I haven't come up with anything (yet) on inequality (2). 
NOTE on further looking at it, you don't need equality of the angles marked $\alpha$ in the diagram, or any inequality on the two angles there. All you need is that the point $D$ is interior to the triangle $ABC$, which the diagram clearly intends. Given any ellipse with foci at $B,C$, and any point $P$ on that ellipse, the triangle $BCP$ lies entirely in the interior of the ellipse, except for the point $P$ itself. It follows that any point $Q$ interior to triangle $BCP$ (so other than $P$) will have smaller length sum to the foci $B,C$ than does the point $P$ on the ellipse.

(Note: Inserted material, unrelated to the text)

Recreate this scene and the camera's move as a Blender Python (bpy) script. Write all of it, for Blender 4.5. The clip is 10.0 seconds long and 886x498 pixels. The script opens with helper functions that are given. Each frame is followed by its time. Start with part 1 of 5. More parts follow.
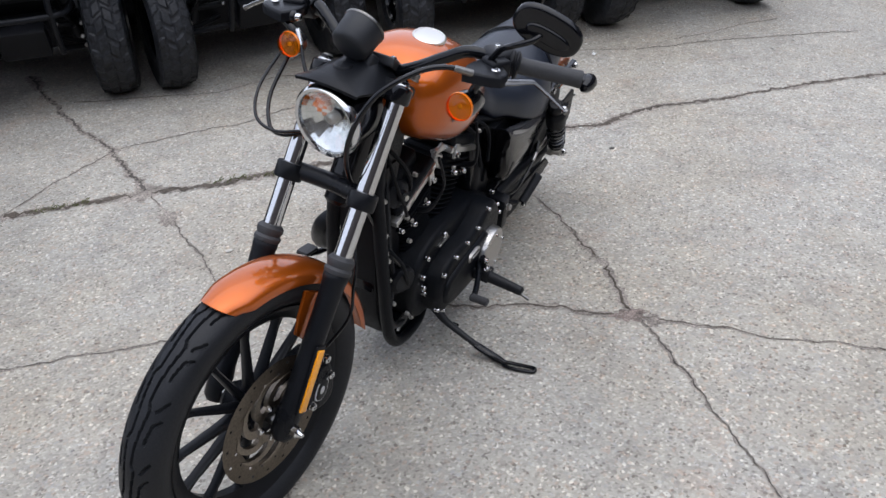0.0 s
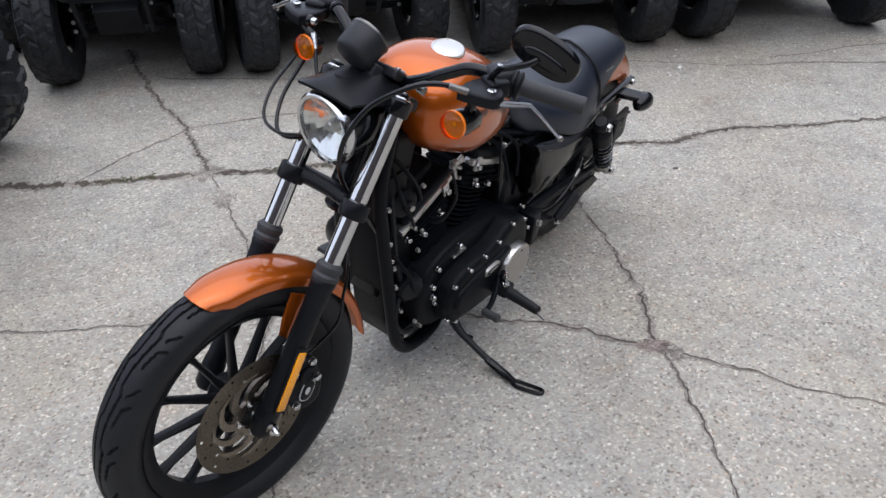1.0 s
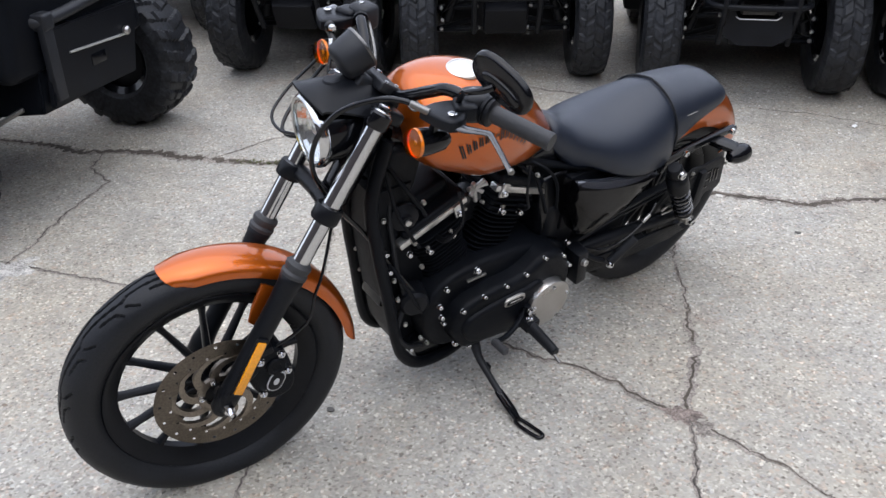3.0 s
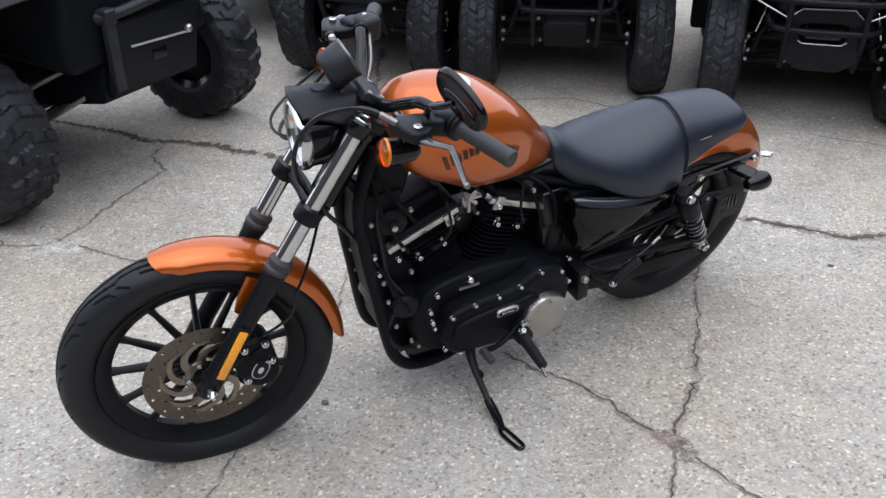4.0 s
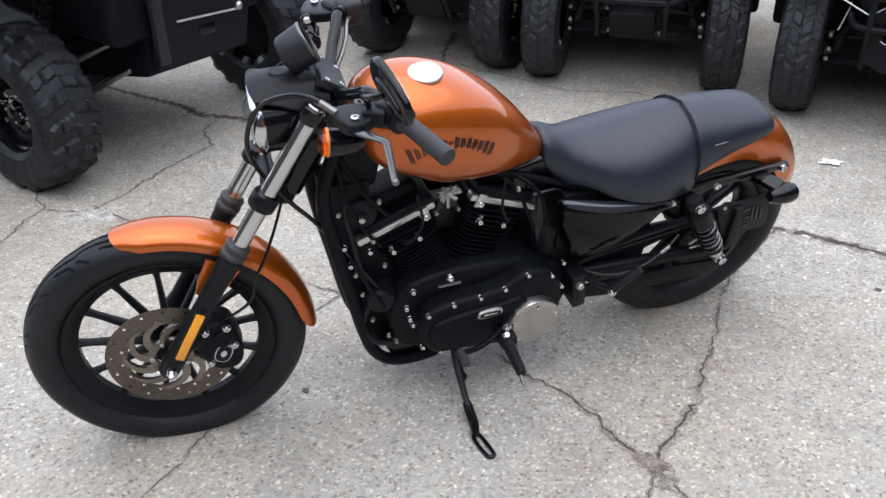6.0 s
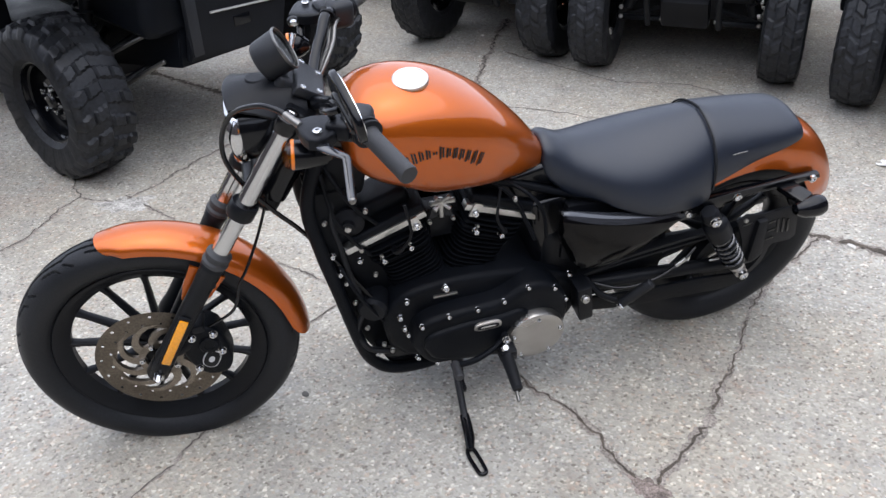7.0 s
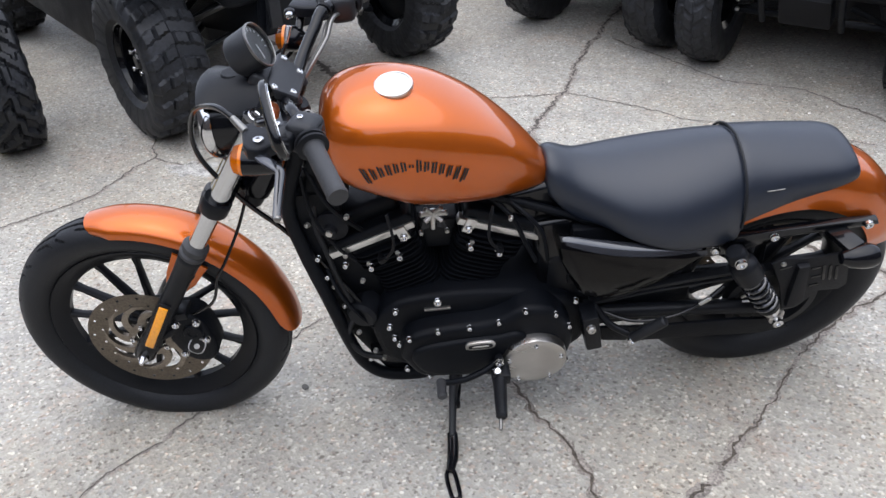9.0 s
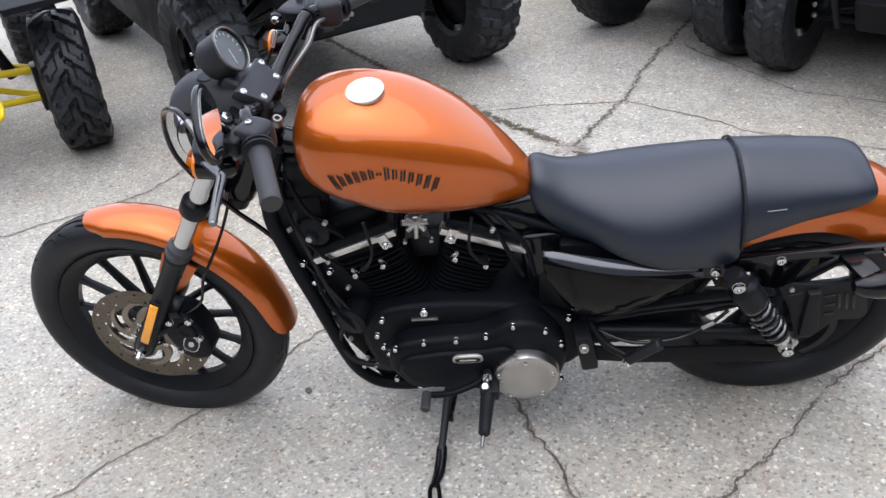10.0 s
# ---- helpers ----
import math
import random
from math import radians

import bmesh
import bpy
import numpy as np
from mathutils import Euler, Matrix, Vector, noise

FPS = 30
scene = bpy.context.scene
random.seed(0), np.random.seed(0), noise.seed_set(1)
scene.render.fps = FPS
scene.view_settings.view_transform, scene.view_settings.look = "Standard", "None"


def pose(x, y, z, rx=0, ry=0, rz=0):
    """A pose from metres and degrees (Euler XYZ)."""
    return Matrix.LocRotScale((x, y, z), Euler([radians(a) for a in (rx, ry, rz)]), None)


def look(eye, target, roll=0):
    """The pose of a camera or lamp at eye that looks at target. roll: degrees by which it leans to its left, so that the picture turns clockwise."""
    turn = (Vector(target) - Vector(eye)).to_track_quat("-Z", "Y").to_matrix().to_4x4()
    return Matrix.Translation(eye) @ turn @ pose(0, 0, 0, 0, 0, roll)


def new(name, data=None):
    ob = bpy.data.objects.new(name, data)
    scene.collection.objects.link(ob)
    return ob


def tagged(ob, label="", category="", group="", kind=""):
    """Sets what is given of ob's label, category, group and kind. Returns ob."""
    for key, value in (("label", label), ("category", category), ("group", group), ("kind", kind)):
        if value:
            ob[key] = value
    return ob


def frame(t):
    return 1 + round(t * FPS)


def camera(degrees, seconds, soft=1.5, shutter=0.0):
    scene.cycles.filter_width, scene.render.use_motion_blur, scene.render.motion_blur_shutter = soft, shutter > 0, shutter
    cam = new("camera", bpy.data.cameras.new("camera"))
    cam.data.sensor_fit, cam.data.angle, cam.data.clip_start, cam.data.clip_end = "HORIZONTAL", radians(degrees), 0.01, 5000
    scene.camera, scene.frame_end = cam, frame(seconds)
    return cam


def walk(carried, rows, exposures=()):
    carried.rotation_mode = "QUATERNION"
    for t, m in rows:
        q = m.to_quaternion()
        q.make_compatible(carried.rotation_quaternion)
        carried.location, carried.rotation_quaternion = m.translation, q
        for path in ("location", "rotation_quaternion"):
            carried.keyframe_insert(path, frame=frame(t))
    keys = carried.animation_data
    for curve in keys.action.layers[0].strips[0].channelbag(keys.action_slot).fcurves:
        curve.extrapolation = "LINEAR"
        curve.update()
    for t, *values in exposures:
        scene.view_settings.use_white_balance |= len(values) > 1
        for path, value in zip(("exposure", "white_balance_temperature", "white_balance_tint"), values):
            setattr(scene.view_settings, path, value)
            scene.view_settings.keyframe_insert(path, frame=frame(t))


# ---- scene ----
cam = camera(53.7, 10.0)
PATH = [
    (0, (0.108, 0.031, 1.563), (0.025, 1.737, 0.523), -3.0),
    (0.5, (0.226, 0.056, 1.563), (0.025, 1.753, 0.524), -2.2),
    (1, (0.35, 0.098, 1.591), (0.021, 1.769, 0.541), -1.8),
    (1.5, (0.49, 0.155, 1.61), (0.027, 1.787, 0.551), -1.8),
    (2, (0.657, 0.197, 1.585), (0.045, 1.798, 0.554), -2.5),
    (2.5, (0.779, 0.241, 1.566), (0.044, 1.806, 0.559), -2.2),
    (3, (0.853, 0.298, 1.571), (0.029, 1.819, 0.568), -1.0),
    (3.2, (0.886, 0.328, 1.571), (0.026, 1.832, 0.572), -0.9),
    (4.3, (1.175, 0.443, 1.611), (0.108, 1.81, 0.615), -0.5),
    (4.5, (1.213, 0.491, 1.606), (0.112, 1.828, 0.605), -0.6),
    (5, (1.281, 0.568, 1.587), (0.127, 1.855, 0.581), -0.9),
    (5.5, (1.306, 0.624, 1.578), (0.12, 1.881, 0.572), -0.9),
    (6.8, (1.311, 0.836, 1.605), (0.051, 1.971, 0.545), -1.7),
    (7, (1.381, 0.903, 1.607), (0.07, 1.981, 0.549), -2.7),
    (7.5, (1.471, 1.057, 1.599), (0.078, 2.02, 0.535), -4.3),
    (8, (1.491, 1.125, 1.589), (0.06, 2.033, 0.527), -3.9),
    (8.5, (1.477, 1.203, 1.614), (0.028, 2.047, 0.523), -3.3),
    (9, (1.465, 1.289, 1.627), (-0.006, 2.062, 0.515), -3.1),
    (9.5, (1.505, 1.424, 1.622), (-0.024, 2.084, 0.514), -4.4),
    (10, (1.551, 1.563, 1.597), (-0.037, 2.107, 0.509), -5.7),
]
walk(cam, [(t, look(eye, target, roll)) for t, eye, target, roll in PATH],
     exposures=[(0.0, 1.48), (1.0, 1.47), (2.5, 1.73), (4.5, 1.70), (5.0, 1.78), (5.5, 1.88), (7.0, 1.87), (8.5, 1.84), (10.0, 2.02)])

# ---- world and sun: a bright overcast sky ----
world = bpy.data.worlds.new("overcast")
scene.world = world
world.use_nodes = True
wn, wl = world.node_tree.nodes, world.node_tree.links
wn.clear()
sky = wn.new("ShaderNodeTexSky")
sky.sky_type, sky.sun_disc = "NISHITA", False
sky.sun_elevation, sky.sun_rotation = radians(83), radians(121)
sky.air_density, sky.dust_density, sky.ozone_density = 1.0, 1.5, 1.5
pale = wn.new("ShaderNodeHueSaturation")
pale.inputs["Saturation"].default_value = 0.5
back = wn.new("ShaderNodeBackground")
back.inputs["Strength"].default_value = 0.132
wout = wn.new("ShaderNodeOutputWorld")
cloud = wn.new("ShaderNodeMix")
cloud.data_type = "RGBA"
cloud.inputs["Factor"].default_value = 0.6
cloud.inputs["B"].default_value = (3.20, 3.38, 4.14, 1)
wl.new(sky.outputs[0], pale.inputs["Color"])
wl.new(pale.outputs[0], cloud.inputs["A"])
wl.new(cloud.outputs["Result"], back.inputs["Color"])
wl.new(back.outputs[0], wout.inputs["Surface"])
sun_data = bpy.data.lights.new("sun", "SUN")
sun_data.energy, sun_data.angle, sun_data.color = 0.5, radians(90), (1.0, 0.99, 0.97)
sun = new("sun", sun_data)
sun.matrix_world = look((1.0, 1.9, 9.0), (0, 2.5, 0))


# ---- materials ----
def material(name, color, rough=0.5, metal=0.0, coat=0.0, spread=0.0, grain=0.0, size=200.0, bump=0.0, blotch=6.0, rough_spread=0.0, specular=0.5):
    """A surface with variation at two scales: blotches of `spread` and grain of `grain`, relief of `bump`."""
    m = bpy.data.materials.new(name)
    m.use_nodes = True
    n, l = m.node_tree.nodes, m.node_tree.links
    b = n["Principled BSDF"]
    b.inputs["Roughness"].default_value, b.inputs["Metallic"].default_value = rough, metal
    b.inputs["Coat Weight"].default_value, b.inputs["Coat Roughness"].default_value = coat, 0.04
    b.inputs["Base Color"].default_value = (*color, 1)
    b.inputs["Specular IOR Level"].default_value = specular
    co = n.new("ShaderNodeTexCoord")
    big, small = n.new("ShaderNodeTexNoise"), n.new("ShaderNodeTexNoise")
    big.inputs["Scale"].default_value, big.inputs["Detail"].default_value = blotch, 6
    small.inputs["Scale"].default_value, small.inputs["Detail"].default_value = size, 3
    l.new(co.outputs["Object"], big.inputs["Vector"])
    l.new(co.outputs["Object"], small.inputs["Vector"])
    if spread or grain:
        def around(node, amount):
            r = n.new("ShaderNodeMapRange")
            r.inputs["From Min"].default_value, r.inputs["From Max"].default_value = 0.3, 0.7
            r.inputs["To Min"].default_value, r.inputs["To Max"].default_value = 1 - amount, 1 + amount
            l.new(node.outputs["Fac"], r.inputs["Value"])
            return r.outputs["Result"]
        mul = n.new("ShaderNodeMath")
        mul.operation = "MULTIPLY"
        l.new(around(big, spread), mul.inputs[0])
        l.new(around(small, grain), mul.inputs[1])
        mix = n.new("ShaderNodeVectorMath")
        mix.operation = "SCALE"
        mix.inputs[0].default_value = color
        l.new(mul.outputs[0], mix.inputs["Scale"])
        l.new(mix.outputs[0], b.inputs["Base Color"])
    if rough_spread:
        r = n.new("ShaderNodeMapRange")
        r.inputs["From Min"].default_value, r.inputs["From Max"].default_value = 0.3, 0.7
        r.inputs["To Min"].default_value, r.inputs["To Max"].default_value = max(rough - rough_spread, 0.02), rough + rough_spread
        l.new(big.outputs["Fac"], r.inputs["Value"])
        l.new(r.outputs["Result"], b.inputs["Roughness"])
    if bump:
        bp = n.new("ShaderNodeBump")
        bp.inputs["Strength"].default_value, bp.inputs["Distance"].default_value = bump, 0.002
        l.new(small.outputs["Fac"], bp.inputs["Height"])
        l.new(bp.outputs[0], b.inputs["Normal"])
    return m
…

Inequality 2) counterexample: 
Let $A=(0,0),B=(-1,9/10),C=(1,9/10),D=(0,8/10).$ 
Then $\alpha=\arctan(9/10) \approx 41.98^\circ,$ so that fits, and it's easy to see that $D$ is interior to triangle $ABC$. But computing AB+AC gives $\sqrt{181}/5 \approx 2.69072$, while computing the right side $DB+DC+DA$ gives $1/8+\sqrt{101}/5 \approx 2.80998,$ so that in this example the inequality stated in the OP as 2) turns out to have the right side greater than the left. There are also cases where the inequality does hold, e.g. if $D$ above is replaced by $(0,1/2)$. This shows there isn't an inequality either way between these two quantities, under the given assumptions.